|Title||Risks in Advanced Age: A Review of Research and Possible Solutions|
|Publication Type||Journal Article|
|Year of Publication||Forthcoming|
|Journal||Journal of Financial Planning|
|Keywords||Cognitive Ability, Longevity, Risk Factors|
• This paper reviews both published and emerging research on different risks retirees face and possible solutions financial planners can use to help clients overcome behavioral hurdles.
• Risk assessment questions that measure loss aversion, as well as reducing myopic behavior, can help keep clients in portfolios that align with their preferences.
• A preference for certainty has been observed in advanced age and older defined contribution investors exhibit equity-varying risk aversion, so client risk preferences should be reassessed later in life.
• Clients face declining cognitive abilities over time that correspond with a decrease in investment performance and financial literacy skills.

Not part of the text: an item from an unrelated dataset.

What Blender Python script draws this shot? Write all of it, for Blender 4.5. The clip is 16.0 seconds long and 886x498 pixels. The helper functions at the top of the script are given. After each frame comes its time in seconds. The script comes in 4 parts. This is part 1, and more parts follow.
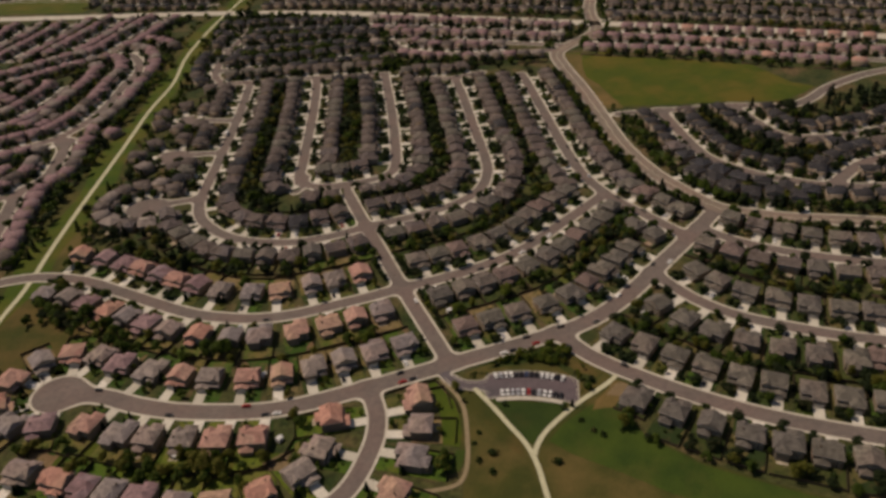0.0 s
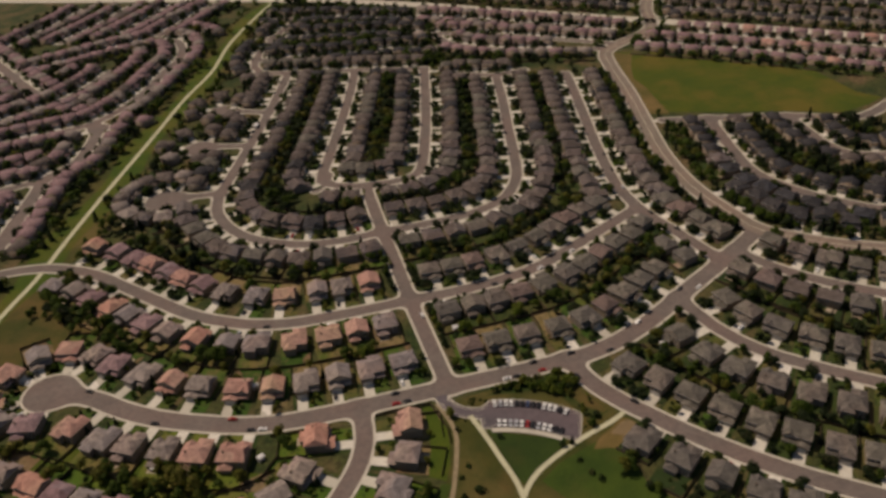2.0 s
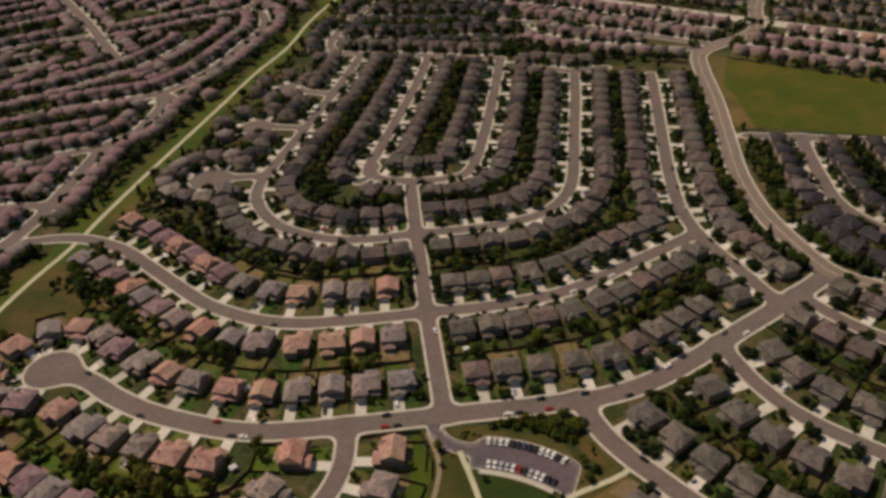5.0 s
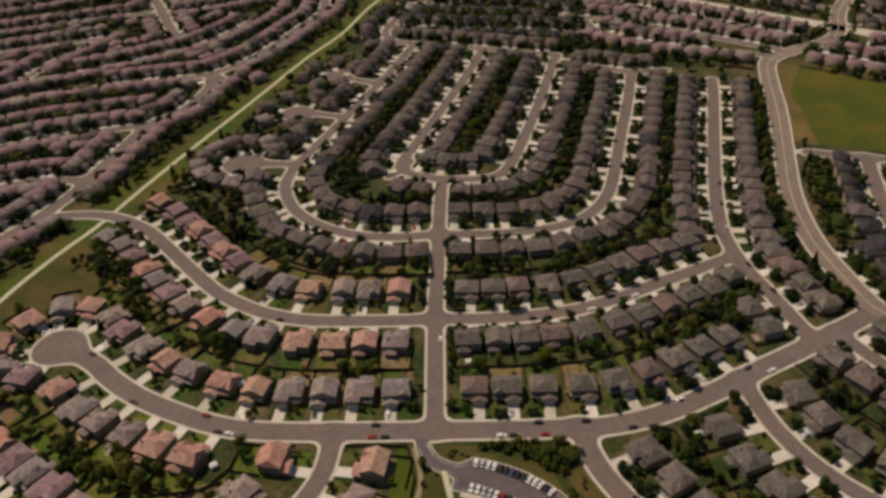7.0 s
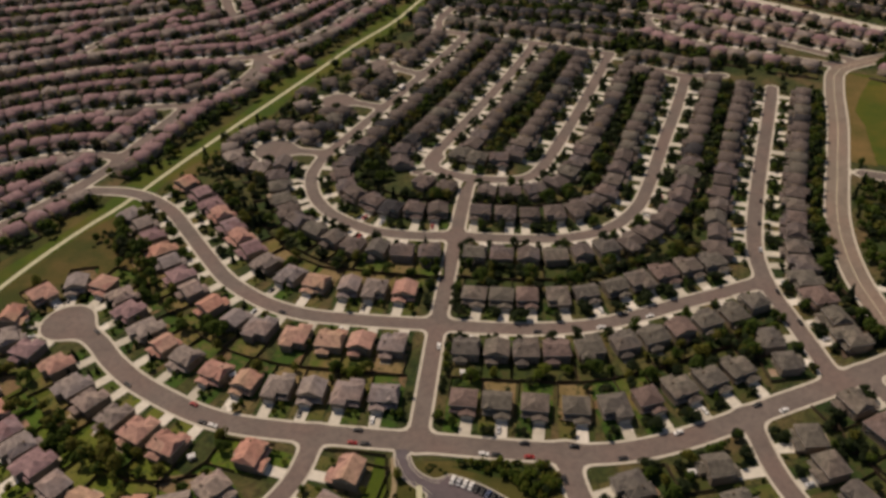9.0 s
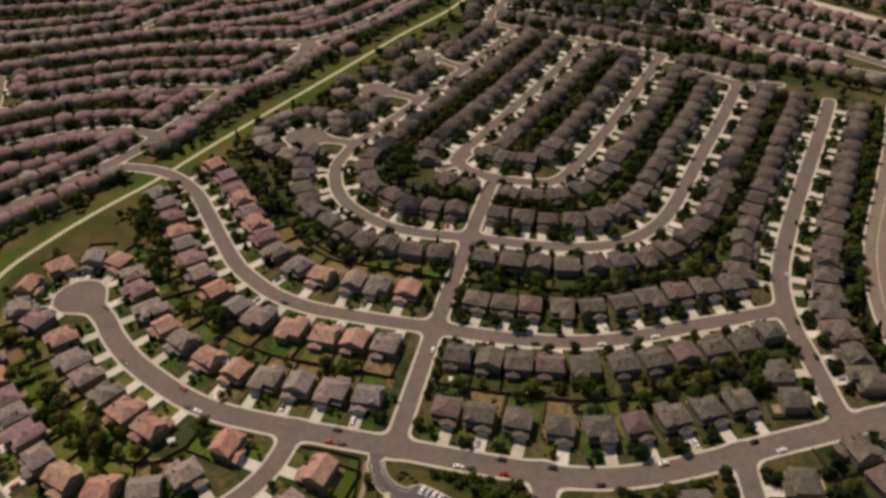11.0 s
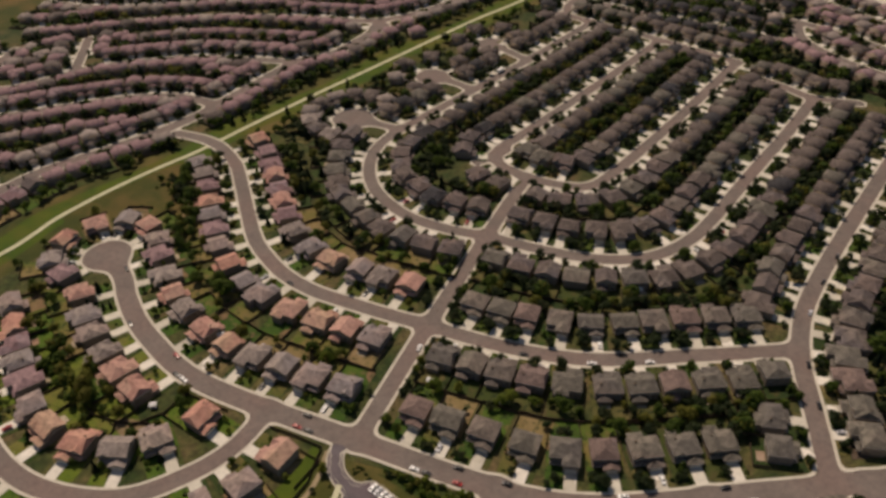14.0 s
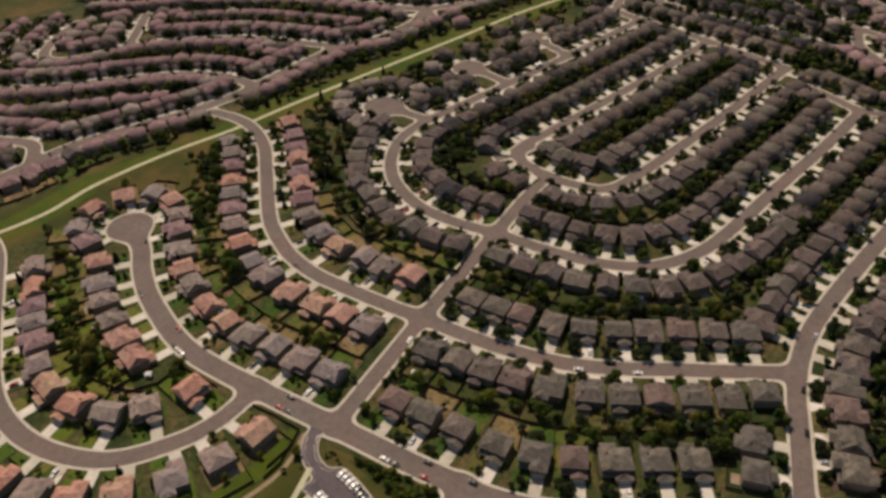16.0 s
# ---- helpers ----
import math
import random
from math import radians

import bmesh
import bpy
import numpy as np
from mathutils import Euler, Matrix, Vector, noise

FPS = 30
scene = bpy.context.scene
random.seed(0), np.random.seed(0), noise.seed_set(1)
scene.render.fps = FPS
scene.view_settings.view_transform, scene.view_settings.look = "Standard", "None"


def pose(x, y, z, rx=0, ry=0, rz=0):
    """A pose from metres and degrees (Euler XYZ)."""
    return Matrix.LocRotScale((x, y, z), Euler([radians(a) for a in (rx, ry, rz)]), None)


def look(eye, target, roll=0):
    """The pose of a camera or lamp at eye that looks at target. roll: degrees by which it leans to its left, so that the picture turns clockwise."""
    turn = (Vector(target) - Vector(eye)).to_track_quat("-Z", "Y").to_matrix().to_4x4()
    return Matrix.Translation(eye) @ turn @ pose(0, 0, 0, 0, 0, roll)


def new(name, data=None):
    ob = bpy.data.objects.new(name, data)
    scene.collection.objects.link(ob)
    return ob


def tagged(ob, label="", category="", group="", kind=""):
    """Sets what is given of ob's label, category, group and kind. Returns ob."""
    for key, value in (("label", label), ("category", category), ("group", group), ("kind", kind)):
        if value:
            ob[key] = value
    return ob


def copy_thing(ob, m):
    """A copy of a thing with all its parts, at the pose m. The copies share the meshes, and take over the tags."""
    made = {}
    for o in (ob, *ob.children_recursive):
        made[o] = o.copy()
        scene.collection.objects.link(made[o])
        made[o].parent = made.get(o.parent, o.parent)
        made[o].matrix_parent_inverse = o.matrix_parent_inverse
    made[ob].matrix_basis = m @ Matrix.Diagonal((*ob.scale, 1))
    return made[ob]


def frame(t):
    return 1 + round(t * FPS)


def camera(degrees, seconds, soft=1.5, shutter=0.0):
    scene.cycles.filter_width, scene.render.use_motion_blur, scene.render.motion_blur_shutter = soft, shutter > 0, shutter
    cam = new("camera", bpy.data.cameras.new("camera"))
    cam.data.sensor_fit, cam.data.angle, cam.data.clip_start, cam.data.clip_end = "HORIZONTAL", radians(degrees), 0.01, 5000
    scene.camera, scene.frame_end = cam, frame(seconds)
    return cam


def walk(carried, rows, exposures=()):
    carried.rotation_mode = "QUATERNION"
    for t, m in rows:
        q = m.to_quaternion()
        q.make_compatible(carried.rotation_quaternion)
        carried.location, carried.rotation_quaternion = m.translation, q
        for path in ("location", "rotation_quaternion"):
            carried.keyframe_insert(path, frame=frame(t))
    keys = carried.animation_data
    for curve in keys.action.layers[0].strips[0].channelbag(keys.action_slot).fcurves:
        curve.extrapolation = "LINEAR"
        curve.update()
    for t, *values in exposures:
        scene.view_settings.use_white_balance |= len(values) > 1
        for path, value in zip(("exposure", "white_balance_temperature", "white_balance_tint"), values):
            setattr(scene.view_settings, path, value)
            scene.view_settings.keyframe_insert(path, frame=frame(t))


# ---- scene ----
SUN_AZ, SUN_EL = -48.0, 57.0     # degrees: clockwise from +y, above the horizon

CAM = camera(58.8, 16.0, soft=3.3)
PATH = [
    (0, look((-114.26, -390.68, 287.73), (-85.29, -311.68, 233.69), -3.27)),
    (0.5, look((-104.20, -386.68, 287.15), (-77.17, -307.10, 232.97), -3.40)),
    (1, look((-94.40, -382.41, 286.75), (-69.29, -302.37, 232.31), -3.47)),
    (1.5, look((-84.79, -378.00, 286.36), (-61.64, -297.58, 231.61), -3.49)),
    (2, look((-75.34, -373.54, 285.91), (-54.21, -292.79, 230.84), -3.49)),
    (2.5, look((-66.02, -369.09, 285.35), (-46.99, -288.03, 229.98), -3.46)),
    (3, look((-56.80, -364.68, 284.68), (-39.94, -283.33, 229.01), -3.42)),
    (3.5, look((-47.67, -360.30, 283.91), (-33.07, -278.70, 227.97), -3.37)),
    (4, look((-38.62, -355.95, 283.06), (-26.33, -274.14, 226.88), -3.32)),
    (4.5, look((-29.65, -351.61, 282.19), (-19.71, -269.65, 225.77), -3.26)),
    (5, look((-20.74, -347.28, 281.32), (-13.20, -265.22, 224.67), -3.21)),
    (5.5, look((-11.90, -342.94, 280.49), (-6.76, -260.85, 223.61), -3.15)),
    (6, look((-3.11, -338.58, 279.74), (-0.38, -256.54, 222.62), -3.10)),
    (6.5, look((5.62, -334.19, 279.09), (5.95, -252.28, 221.73), -3.05)),
    (7, look((14.30, -329.78, 278.55), (12.26, -248.07, 220.94), -2.99)),
    (7.5, look((22.93, -325.35, 278.15), (18.54, -243.92, 220.27), -2.94)),
    (8, look((31.53, -320.91, 277.88), (24.81, -239.83, 219.73), -2.88)),
    (8.5, look((40.08, -316.47, 277.74), (31.07, -235.81, 219.31), -2.82)),
    (9, look((48.61, -312.03, 277.72), (37.33, -231.87, 219.01), -2.77)),
    (9.5, look((57.11, -307.61, 277.80), (43.57, -228.00, 218.82), -2.72)),
    (10, look((65.58, -303.21, 277.99), (49.81, -224.22, 218.72), -2.67)),
    (10.5, look((74.02, -298.83, 278.26), (56.04, -220.52, 218.72), -2.63)),
    (11, look((82.44, -294.47, 278.61), (62.27, -216.91, 218.80), -2.60)),
    (11.5, look((90.83, -290.13, 279.03), (68.48, -213.38, 218.96), -2.58)),
    (12, look((99.19, -285.79, 279.52), (74.69, -209.91, 219.17), -2.57)),
    (12.5, look((107.53, -281.44, 280.07), (80.90, -206.49, 219.45), -2.58)),
    (13, look((115.82, -277.05, 280.68), (87.11, -203.11, 219.79), -2.61)),
    (13.5, look((124.09, -272.63, 281.37), (93.34, -199.75, 220.19), -2.66)),
    (14, look((132.34, -268.15, 282.12), (99.60, -196.40, 220.64), -2.71)),
    (14.5, look((140.57, -263.64, 282.94), (105.89, -193.07, 221.16), -2.78)),
    (15, look((148.80, -259.12, 283.80), (112.23, -189.78, 221.72), -2.84)),
    (15.5, look((157.09, -254.64, 284.68), (118.62, -186.59, 222.32), -2.89)),
    (16, look((165.46, -250.33, 285.49), (125.08, -183.58, 222.92), -2.91)),
]
walk(CAM, PATH, [(0.0, -0.26, 7500, 16), (7.0, -0.09, 7480, 16), (16.0, 0.06, 7420, 16)])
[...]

• There is in inclination for older people to reject evidence of declining skills, but if financial planners make clients aware of their declining cognitive and financial literacy abilities before retirement they may be more willing to choose simplified and satisfactory solutions.
• A retirement consumption puzzle has been observed as wealthy individuals do not decumulate portfolio assets efficiently during retirement and therefore retirement income models may be overstating retirement living expenses.
• Wealthy people are living significantly longer than their less wealthy counterparts, creating the need for retirement assets to last for an extended period.
• Longevity “insurance” can be an effective way to help clients spend more during their early retirement years, while also protecting them against the tail risk of running out of money prior to death. However, conflicts of interest within adviser compensation models may hinder the demand for longevity insurance.
• A financial plan that includes ways the adviser and client can work together to overcome inevitable risks in advanced age should improve the likelihood of helping clients achieve both their financial and life goals.